== Direction ==
Set down exactly, please, each line from the one containing "ob[key] = value" through the one containing "made[o] = o.copy()", both lines included, and no other line.

- - - - -

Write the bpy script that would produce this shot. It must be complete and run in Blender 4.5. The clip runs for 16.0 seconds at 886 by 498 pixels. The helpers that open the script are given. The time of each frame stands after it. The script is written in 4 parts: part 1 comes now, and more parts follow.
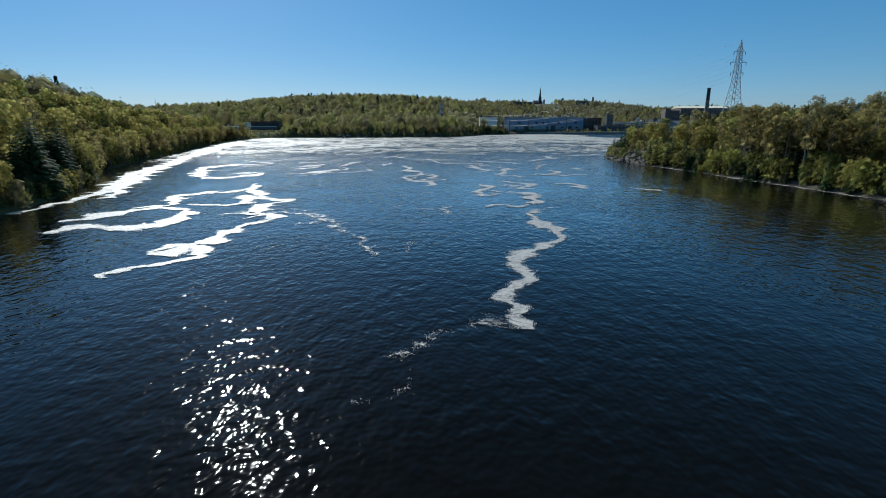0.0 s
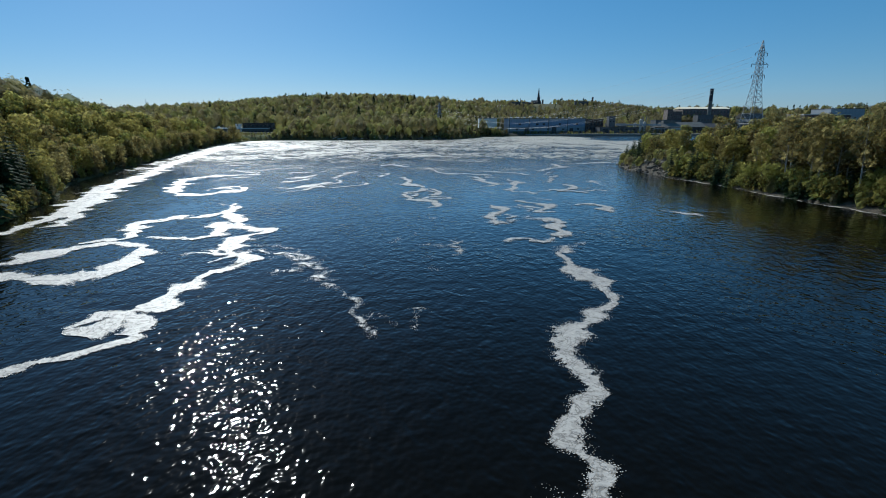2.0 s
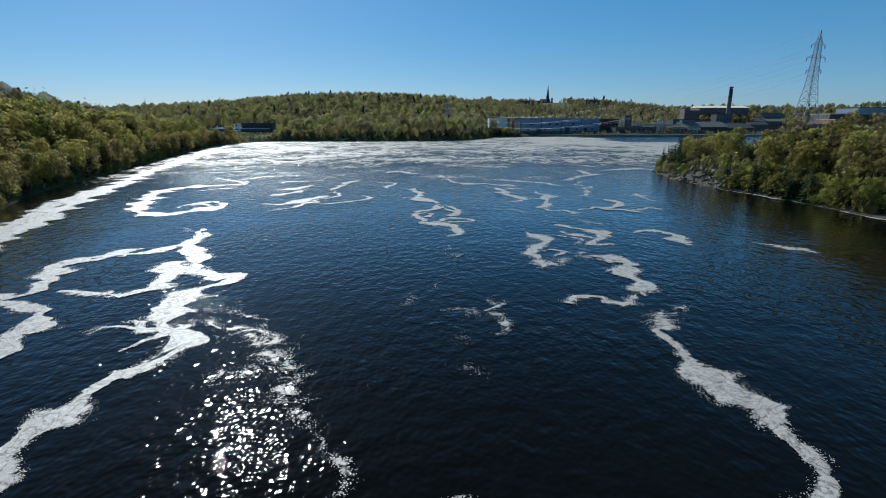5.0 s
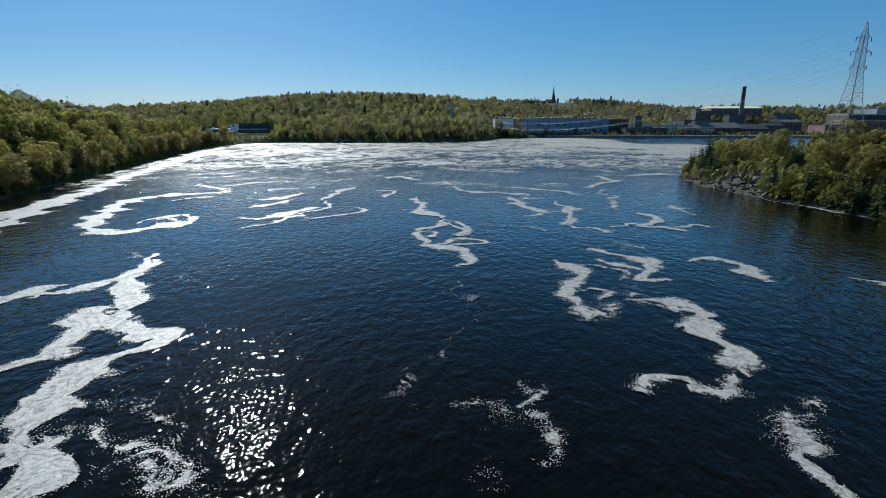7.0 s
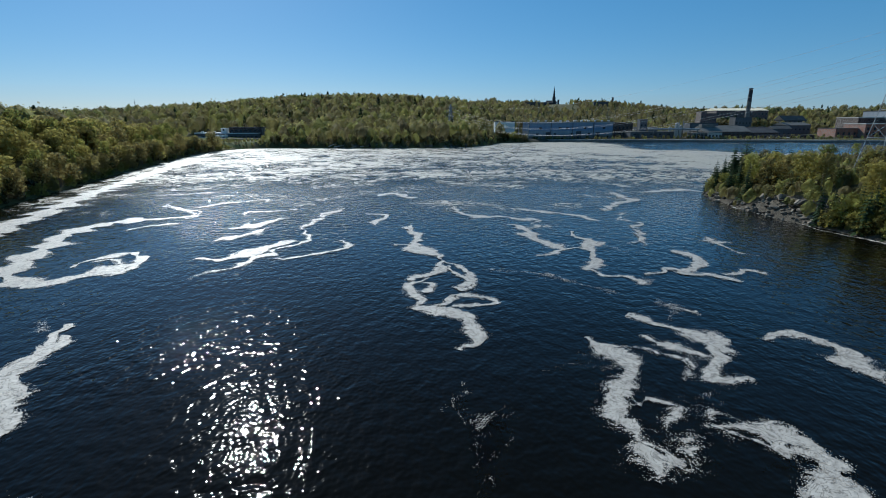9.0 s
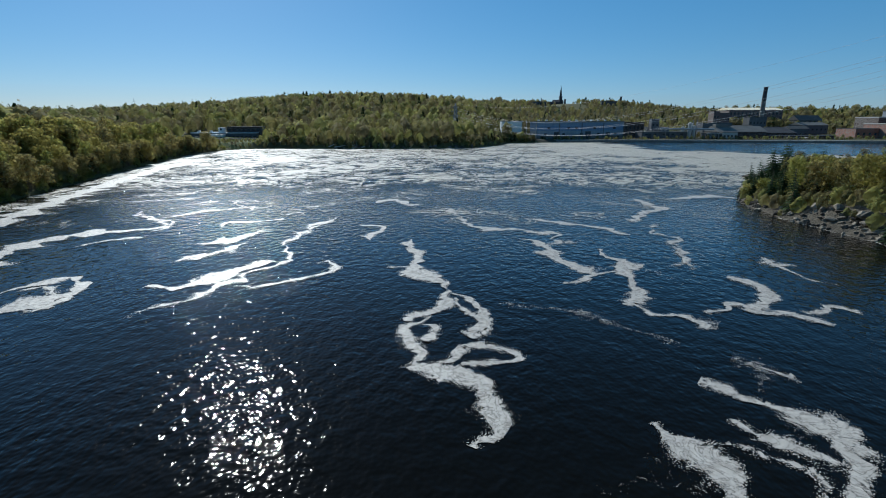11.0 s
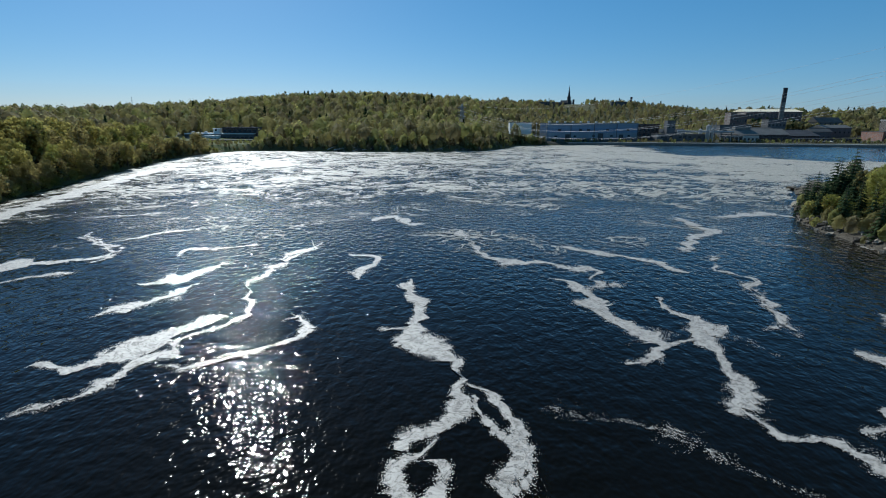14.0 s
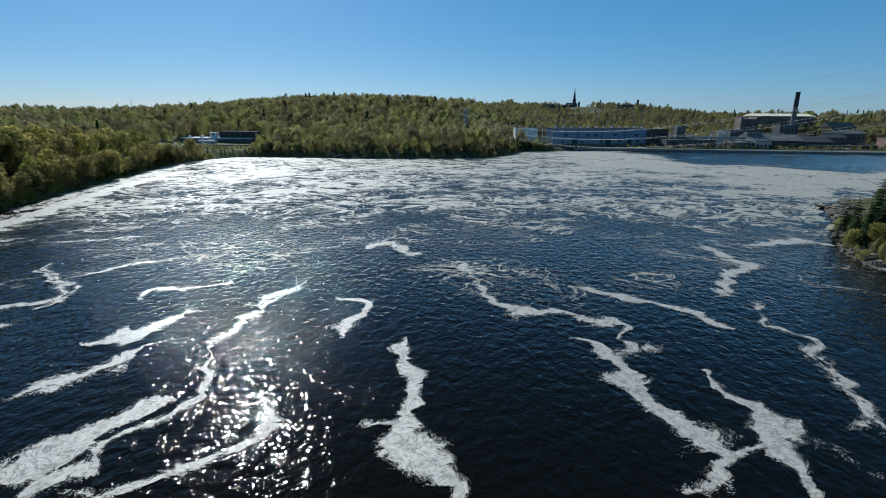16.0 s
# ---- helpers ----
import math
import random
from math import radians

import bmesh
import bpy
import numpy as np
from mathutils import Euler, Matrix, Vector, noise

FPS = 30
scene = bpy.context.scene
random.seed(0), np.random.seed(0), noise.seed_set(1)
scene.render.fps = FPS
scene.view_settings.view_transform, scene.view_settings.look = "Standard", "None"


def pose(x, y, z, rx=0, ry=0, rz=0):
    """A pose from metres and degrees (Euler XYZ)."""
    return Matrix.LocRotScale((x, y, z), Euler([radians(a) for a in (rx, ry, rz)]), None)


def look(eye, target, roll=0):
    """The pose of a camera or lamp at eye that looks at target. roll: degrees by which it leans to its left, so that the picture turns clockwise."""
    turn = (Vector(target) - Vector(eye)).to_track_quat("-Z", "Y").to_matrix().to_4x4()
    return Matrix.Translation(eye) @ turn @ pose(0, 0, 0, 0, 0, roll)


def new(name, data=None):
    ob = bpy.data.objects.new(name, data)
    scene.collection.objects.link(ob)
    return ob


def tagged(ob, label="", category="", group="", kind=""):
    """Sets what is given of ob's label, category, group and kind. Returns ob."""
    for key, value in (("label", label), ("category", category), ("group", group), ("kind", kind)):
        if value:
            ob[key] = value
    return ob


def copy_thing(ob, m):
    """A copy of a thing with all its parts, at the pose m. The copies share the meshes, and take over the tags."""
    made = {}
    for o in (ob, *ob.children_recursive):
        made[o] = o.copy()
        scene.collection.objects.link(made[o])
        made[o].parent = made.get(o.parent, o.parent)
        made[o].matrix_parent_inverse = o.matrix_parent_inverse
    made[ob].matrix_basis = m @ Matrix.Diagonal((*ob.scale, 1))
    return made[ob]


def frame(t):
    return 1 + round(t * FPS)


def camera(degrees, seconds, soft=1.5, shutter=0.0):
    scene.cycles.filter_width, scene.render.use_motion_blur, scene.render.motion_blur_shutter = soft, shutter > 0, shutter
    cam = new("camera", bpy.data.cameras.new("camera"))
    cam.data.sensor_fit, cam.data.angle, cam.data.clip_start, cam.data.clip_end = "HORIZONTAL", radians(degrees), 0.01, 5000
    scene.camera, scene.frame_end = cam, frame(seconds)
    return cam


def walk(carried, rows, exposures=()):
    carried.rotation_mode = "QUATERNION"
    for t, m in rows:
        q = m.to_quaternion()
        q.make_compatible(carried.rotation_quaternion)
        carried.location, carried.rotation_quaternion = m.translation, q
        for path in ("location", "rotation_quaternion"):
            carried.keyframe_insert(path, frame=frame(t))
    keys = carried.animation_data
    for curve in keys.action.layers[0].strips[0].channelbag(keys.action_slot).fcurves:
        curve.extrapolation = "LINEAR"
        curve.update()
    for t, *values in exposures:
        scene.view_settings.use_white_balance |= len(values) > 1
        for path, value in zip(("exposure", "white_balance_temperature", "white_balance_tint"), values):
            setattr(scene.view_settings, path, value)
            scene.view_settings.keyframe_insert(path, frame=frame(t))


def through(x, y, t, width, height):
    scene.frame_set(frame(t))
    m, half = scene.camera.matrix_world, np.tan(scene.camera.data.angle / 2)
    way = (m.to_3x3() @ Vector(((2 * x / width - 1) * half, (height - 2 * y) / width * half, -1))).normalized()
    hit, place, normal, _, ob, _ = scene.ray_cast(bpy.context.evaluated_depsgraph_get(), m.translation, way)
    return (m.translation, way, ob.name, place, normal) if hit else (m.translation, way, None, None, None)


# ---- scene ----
cam = camera(85.0, 16.0, soft=1.0)
PATH = [
    (0, (7.719, 5.321, 11.965), (7.742, 7.257, 11.463), -0.24),
    (0.5, (7.385, 8.383, 12.090), (7.410, 10.318, 11.586), -0.19),
    (1, (6.997, 11.590, 12.443), (7.027, 13.525, 11.936), -0.17),
    (1.5, (6.587, 14.875, 13.306), (6.623, 16.809, 12.799), -0.16),
    (2, (6.196, 18.244, 14.300), (6.234, 20.179, 13.793), -0.17),
    (2.5, (5.738, 21.441, 14.845), (5.775, 23.375, 14.337), -0.17),
    (3, (5.223, 24.487, 14.979), (5.256, 26.420, 14.468), -0.18),
    (3.5, (4.840, 27.684, 15.078), (4.870, 29.617, 14.567), -0.20),
    (4, (4.502, 30.920, 15.122), (4.528, 32.853, 14.610), -0.21),
    (4.5, (4.258, 34.199, 15.113), (4.281, 36.132, 14.601), -0.19),
    (5, (4.090, 37.522, 15.075), (4.108, 39.455, 14.564), -0.18),
    (5.5, (3.974, 40.892, 15.029), (3.989, 42.826, 14.518), -0.16),
    (6, (3.890, 44.312, 14.996), (3.902, 46.246, 14.487), -0.16),
    (6.5, (3.818, 47.783, 15.000), (3.826, 49.718, 14.492), -0.16),
    (7, (3.735, 51.309, 15.062), (3.740, 53.243, 14.553), -0.13),
    (7.5, (3.673, 54.774, 15.491), (3.683, 56.708, 14.983), -0.15),
    (8, (3.638, 58.196, 16.341), (3.655, 60.131, 15.832), -0.17),
    (8.5, (3.696, 61.883, 17.302), (3.711, 63.817, 16.793), -0.13),
    (9, (3.838, 65.406, 17.888), (3.848, 67.339, 17.378), -0.11),
    (9.5, (3.894, 68.727, 18.085), (3.900, 70.660, 17.575), -0.09),
    (10, (3.882, 71.882, 18.024), (3.884, 73.816, 17.513), -0.07),
    (10.5, (3.821, 74.907, 17.833), (3.818, 76.841, 17.322), -0.06),
    (11, (3.729, 77.839, 17.643), (3.722, 79.773, 17.132), -0.06),
    (11.5, (3.623, 80.713, 17.584), (3.612, 82.646, 17.072), -0.05),
    (12, (3.522, 83.565, 17.787), (3.508, 85.498, 17.273), -0.02),
    (12.5, (3.489, 86.421, 18.306), (3.475, 88.354, 17.793), -0.00),
    (13, (3.326, 89.275, 18.499), (3.309, 91.208, 17.986), 0.05),
    (13.5, (3.177, 92.086, 18.448), (3.157, 94.020, 17.936), 0.10),
    (14, (3.059, 94.780, 18.426), (3.035, 96.713, 17.915), 0.18),
    (14.5, (2.965, 97.391, 18.769), (2.937, 99.324, 18.257), 0.26),
    (15, (2.982, 100.053, 19.567), (2.952, 101.987, 19.056), 0.33),
    (15.5, (3.004, 102.670, 20.564), (2.972, 104.604, 20.053), 0.37),
    (16, (3.111, 105.045, 21.236), (3.075, 106.978, 20.726), 0.42),
]
walk(cam, [(t, look(e, g, r)) for t, e, g, r in PATH], [(0.0, 0.0, 5300, 6), (16.0, 0.0, 5300, 6)])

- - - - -

== Worked answer ==
            ob[key] = value
    return ob


def copy_thing(ob, m):
    """A copy of a thing with all its parts, at the pose m. The copies share the meshes, and take over the tags."""
    made = {}
    for o in (ob, *ob.children_recursive):
        made[o] = o.copy()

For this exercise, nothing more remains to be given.